• INFORMATION SUPPLIED
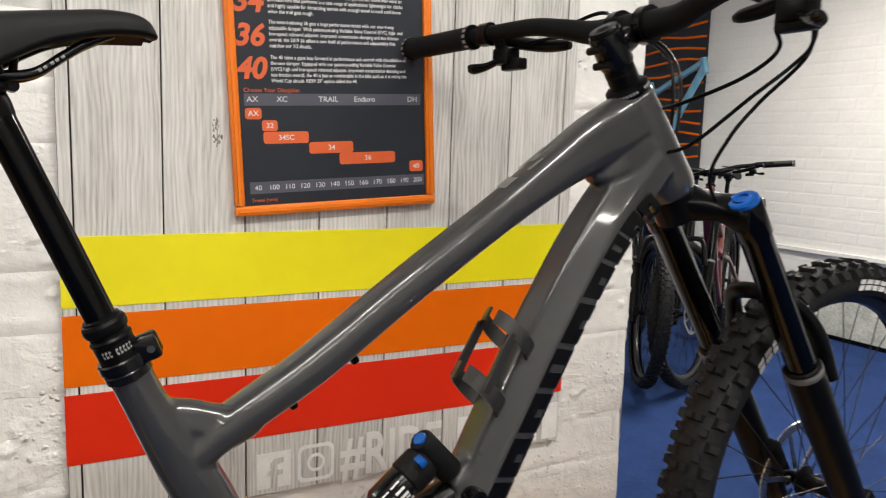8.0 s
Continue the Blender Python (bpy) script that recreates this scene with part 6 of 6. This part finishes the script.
M_FW = mat("white_fabric", (0.78, 0.78, 0.79), 0.8, var=0.05, bump=0.1)
M_FB = mat("blue_fabric", (0.012, 0.035, 0.26), 0.8, var=0.15, bump=0.1)
M_FR = mat("red_fabric", (0.60, 0.012, 0.018), 0.8, var=0.12, bump=0.1)
M_FK = mat("black_fabric", (0.009, 0.009, 0.010), 0.8, var=0.2, bump=0.1)
M_FN = mat("navy_fabric", (0.012, 0.015, 0.023), 0.8, var=0.2, bump=0.1)
M_FY = mat("lime_fabric", (0.45, 0.54, 0.012), 0.8, var=0.08, bump=0.1)
JY = YN - 0.075


def brushed(u, v, lean, along, across, seed):
    """Slanting brush strokes: a smooth noise drawn out along one direction."""
    return mnoise.noise(Vector(((v + lean * u) * across, (u - lean * v) * along, seed)))


def tricolour(u, v):
    d = v + 0.10 * u + 0.11 * brushed(u, v, 0.26, 1.6, 34, 3.0)
    fine = brushed(u, v, 0.26, 2.5, 60, 7.0)
    if d > 0.72:
        return 1 if d < 0.88 and fine > 0.34 else 2
    if d > 0.46:
        return 1
    if abs(u) < 0.42 and 0.205 < v < 0.222 and (u * 9) % 1 > 0.22:
        return 1
    e = (u / 0.52) ** 2 + ((v - 0.305) / 0.052) ** 2
    if 0.66 < e < 1.0 or (e < 0.55 and (u * 6 + v * 3) % 1 > 0.5):
        return 1
    return 1 if d > 0.06 and fine > 0.40 else 0


def tricolour_sleeve(a, v, s):
    d = v + 0.10 * mnoise.noise(Vector((a * 4, v * 22, s * 5.0)))
    return (1 if v > 0.97 else 2) if d > 0.74 else (1 if d > 0.56 or 0.15 < d < 0.18 else 0)


def zebra(u, v):
    k = brushed(abs(u), v, 0.55, 2.6, 17, 11.0) + 0.35 * brushed(u, v, -0.3, 5.0, 30, 4.0)
    if v < 0.17:
        return 2 if abs(u) > 0.72 and v > 0.05 else (0 if k > -0.08 else 1)
    if abs(u) < 0.55 and 0.20 < v < 0.255:
        return 1 if (u * 5.5 + 0.4 * v) % 1 > 0.3 else 2
    if abs(u) < 0.60 and v < 0.56:
        return 0
    if 0.575 < v < 0.605 and abs(u) < 0.5:
        return 1 if (u * 8) % 1 > 0.35 else 0
    if 0.65 < v < 0.695 and abs(u) < 0.7:
        return 0 if (u * 7 + v) % 1 > 0.28 else 1
    if 0.715 < v < 0.732 and abs(u) < 0.35:
        return 2
    if v > 0.84:
        return 0 if 0.875 < v + 0.02 * math.sin(u * 9) < 0.935 and (u * 6 + v * 8) % 1 > 0.3 else 1
    return 1 if k > (0.0 if v > 0.62 else 0.14) else 0


def zebra_sleeve(a, v, s):
    return 2 if v < 0.10 else (1 if mnoise.noise(Vector((a * 3.0 + s, v * 13, 6.0))) > 0.12 else 0)


# plain bars stand for the words in the disc: row, from, to, count
WORDS = ((0.255, -0.62, 0.02, 4), (0.315, -0.62, 0.42, 6), (0.375, -0.58, 0.10, 4))


def limed(u, v):
    x_, z_ = u * 0.16, (v - 0.42) * 0.76
    r = math.hypot(x_ - 0.004, z_ + 0.062)
    for row, u0, u1, count in WORDS:
        if row < v < row + 0.040 and u0 < u < u1:
            return 1 if ((u - u0) / (u1 - u0) * count) % 1 < 0.74 else 0
    if math.hypot(x_ - 0.014, z_ + 0.085) < 0.112:
        return 0
    if r < 0.150:
        return 1
    return 2 if v > 0.955 else (1 if u < -0.86 and v > 0.45 else 0)


def limed_sleeve(a, v, s):
    return 1 if 0.10 < v < 0.24 and s > 0 and (a * 6 + v * 9) % 1 < 0.5 else (1 if v > 0.9 else 0)


jersey(-1.672, JY, 2.045, 0.42, 0.80, (M_FB, M_FW, M_FR), tricolour, tricolour_sleeve, M_FW, "blue, white and red long-sleeved riding jersey on a hanger")
zj = jersey(-1.248, JY, 2.035, 0.38, 0.77, (M_FK, mat("ecru_fabric", (0.50, 0.43, 0.39), 0.8, var=0.25, scale=40, bump=0.1), M_FR), zebra, zebra_sleeve, M_FK, "black and white patterned riding jersey on a hanger")
letters("race_number", "8", 0.27, M_FW, zj, pose(0, -0.056, -0.425), "CENTER", 0.001, bold=0.010)
jersey(-0.872, JY, 2.010, 0.37, 0.76, (M_FN, M_FY, M_LABEL), limed, limed_sleeve, M_FN, "navy riding jersey with a lime disc on a hanger")

# ---- bikes at the sides, east side ----
M_WRED = mat("white_red_frame", (0.66, 0.65, 0.63), 0.25, coat=0.4)
bike("mountain_bike", ground(-3.41, 0.55, FL, 123), "white and red mountain bike with black parts parked on the carpet", M_WRED, M_RED, steer=-14, cap_m=M_RED, prints=())
bike("mountain_bike", ground(-3.45, 0.05, FL, 116), "black mountain bike parked beside a white one", M_BLACK, M_DECALG, steer=3, prints=())
pan = thing("wall_banner", pose(XE - 0.012, 4.75, FL, 0, 0, -90), "dark banner with thin orange wavy stripes", "banner")
bm = B()
box(bm, 0.0, 1.08, -0.008, 0.0, 0.02, 2.6)
part("sheet", bm, M_POSTER, pan)
for k in range(13):
    bm = B()
    z = 1.15 + 0.105 * k
    sweep(bm, spline([(0.02 + 0.26 * i, -0.009, z + 0.02 * math.sin(i * 1.7 + k), .004, .011) for i in range(5)], 3), 6, (0, 1, 0))
    part("wavy_stripe", bm, M_ORA, pan, "orange wavy stripe")
bike("mountain_bike", ground(3.66, 3.02, FL, 228) @ Matrix.Scale(1.08, 4), "dark mountain bike parked in the side room", M_CARBON, M_PORA, steer=10, prints=())
bike("mountain_bike", ground(4.10, 2.64, FL, 214) @ Matrix.Scale(1.08, 4), "dull red mountain bike with black parts parked by a wall", mat("dull_red_frame", (0.11, 0.014, 0.014), 0.3, coat=0.4), M_RED, steer=-14, prints=())
bf = thing("bicycle_frame", Matrix(), "pale blue bare bicycle frame hung on a dark banner", "bicycle frame")
M_SKY = mat("sky_blue_frame", (0.16, 0.38, 0.55), 0.3, coat=0.3)
for nm, q in (("top_tube", [(4.72, 4.15, 1.56, .022, .026), (4.72, 3.62, 1.79, .022, .026)]),
              ("down_tube", [(4.72, 3.58, 1.76, .026, .034), (4.72, 3.80, 1.43, .026, .032), (4.72, 4.02, 1.08, .028, .034)]),
              ("head_tube", [(4.72, 3.605, 1.83, .026, .026), (4.72, 3.565, 1.70, .028, .028)]),
              ("seat_tube", [(4.72, 4.20, 1.66, .019, .019), (4.72, 4.02, 1.06, .022, .022)]),
              ("seat_stay", [(4.72, 4.17, 1.56, .010, .010), (4.72, 4.52, 1.12, .010, .010)]),
              ("chain_stay", [(4.72, 4.02, 1.07, .012, .012), (4.72, 4.52, 1.12, .010, .010)])):
    bm = B()
    sweep(bm, q, 16, (1, 0, 0), 2.4)
    part(nm, bm, M_SKY, bf)
bm = B()
rod(bm, (4.72, 3.75, 1.73), (XE - 0.01, 3.75, 1.73), 0.006)
part("wall_hook", bm, M_BLACK, bf, "black hook that holds the frame")
bm = B()
box(bm, XE - 0.03, XE + 0.002, YS, 3.6, 0.33, 0.365, 0.004)
tagged(part("ledge", bm, M_CEIL), "white painted ledge along the side wall", "ledge", kind="structure")
bd = thing("skirting_panel", pose(XE - 0.04, 2.75, FL, 0, 0, -90), "pale stone effect skirting panel with a black lower edge", "panel")
bm = B()
box(bm, 0, 1.6, -0.02, 0, 0.03, 0.30, 0.003)
part("face", bm, mat("pale_stone", (0.55, 0.56, 0.50), 0.6, var=0.3, scale=9, bump=0.3), bd)
bm = B()
box(bm, 0, 1.6, -0.024, 0, 0.0, 0.03, 0.002)
part("edge", bm, M_BLACK, bd, "black lower edge")

# ---- bricks of the pier and the column ----
CLONGS = [brick_mesh("brick", LONG, COURSE, M_BRICK, 60 + k, nx=3, nz=2) for k in range(3)]
CHALF = [brick_mesh("brick", LONG * 0.5, COURSE, M_BRICK, 70 + k, nx=2, nz=2) for k in range(3)]
rnd = random.Random(8)


def courses(parent, width, z0, z1, m, longs, halves, keep):
    """Running bond from the origin along x; keep(x0, x1, z) says which bricks are laid."""
    n = int((z1 - z0) / COURSE)
    for j in range(n):
        z = z0 + (j + 0.5) * COURSE
        x = 0.0
        first = True
        while x < width - 0.02:
            if first and j % 2:
                w, me = LONG * 0.5, rnd.choice(halves)
            elif width - x < LONG * 0.75:
                w, me = LONG * 0.5, rnd.choice(halves)
            else:
                w, me = LONG, rnd.choice(longs)
            first = False
            s = min(1.0, (width - x) / w)
            if keep(x, x + w, z):
                share("brick", me, parent, m @ pose(x + w * s / 2, rnd.uniform(-0.001, 0.001), z, rnd.uniform(-0.4, 0.4), rnd.uniform(-0.5, 0.5), rnd.uniform(-0.4, 0.4)) @ Matrix.Diagonal((s, 1, 1, 1)))
            x += w




def pier_face(width, m, keep):
    for j in range(int((CEIL - FL) / COURSE)):
        z, x = FL + j * COURSE, -(LONG * 0.5 if j % 2 else 0.0)
        while x < width - 0.001:
            a, b = max(0.0, x), min(width, x + LONG)
            if keep(a, b, z + COURSE / 2):
                painted_brick(pier, m, a, b, z, z + COURSE, M_PIER)
            x += LONG


pier_face(PX1 - PX0, pose(PX0, 0.008, 0), lambda a, b, z: z > 0.2 and not (PX0 + a > BX0 + 0.02 and PX0 + b < BX1 - 0.02 and z > BZ0 + 0.05))
pier_face(PD - 0.008, pose(PX0, PD, 0, 0, 0, -90), lambda a, b, z: z > 0.2)
pier_face(PD - 0.008, pose(PX1, 0.008, 0, 0, 0, 90), lambda a, b, z: z > 0.2)
courses(col, CX1 - CX0, FL, CEIL, pose(CX0, CY0 + 0.006, 0), CLONGS, CHALF, lambda a, b, z: z > 0.2)
courses(col, CY1 - CY0, FL, CEIL, pose(CX1 - 0.006, CY0, 0, 0, 0, 90), CLONGS, CHALF, lambda a, b, z: True)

• EXERCISE REQUIREMENTS
Set down, exactly and alone, the run of lines from the line that has "Continue the Blender" to the line that has "return mnoise.noise(Vector(((v +".

• THE OUTPUT
Continue the Blender Python (bpy) script that recreates this scene with part 6 of 6. This part finishes the script.
M_FW = mat("white_fabric", (0.78, 0.78, 0.79), 0.8, var=0.05, bump=0.1)
M_FB = mat("blue_fabric", (0.012, 0.035, 0.26), 0.8, var=0.15, bump=0.1)
M_FR = mat("red_fabric", (0.60, 0.012, 0.018), 0.8, var=0.12, bump=0.1)
M_FK = mat("black_fabric", (0.009, 0.009, 0.010), 0.8, var=0.2, bump=0.1)
M_FN = mat("navy_fabric", (0.012, 0.015, 0.023), 0.8, var=0.2, bump=0.1)
M_FY = mat("lime_fabric", (0.45, 0.54, 0.012), 0.8, var=0.08, bump=0.1)
JY = YN - 0.075


def brushed(u, v, lean, along, across, seed):
    """Slanting brush strokes: a smooth noise drawn out along one direction."""
    return mnoise.noise(Vector(((v + lean * u) * across, (u - lean * v) * along, seed)))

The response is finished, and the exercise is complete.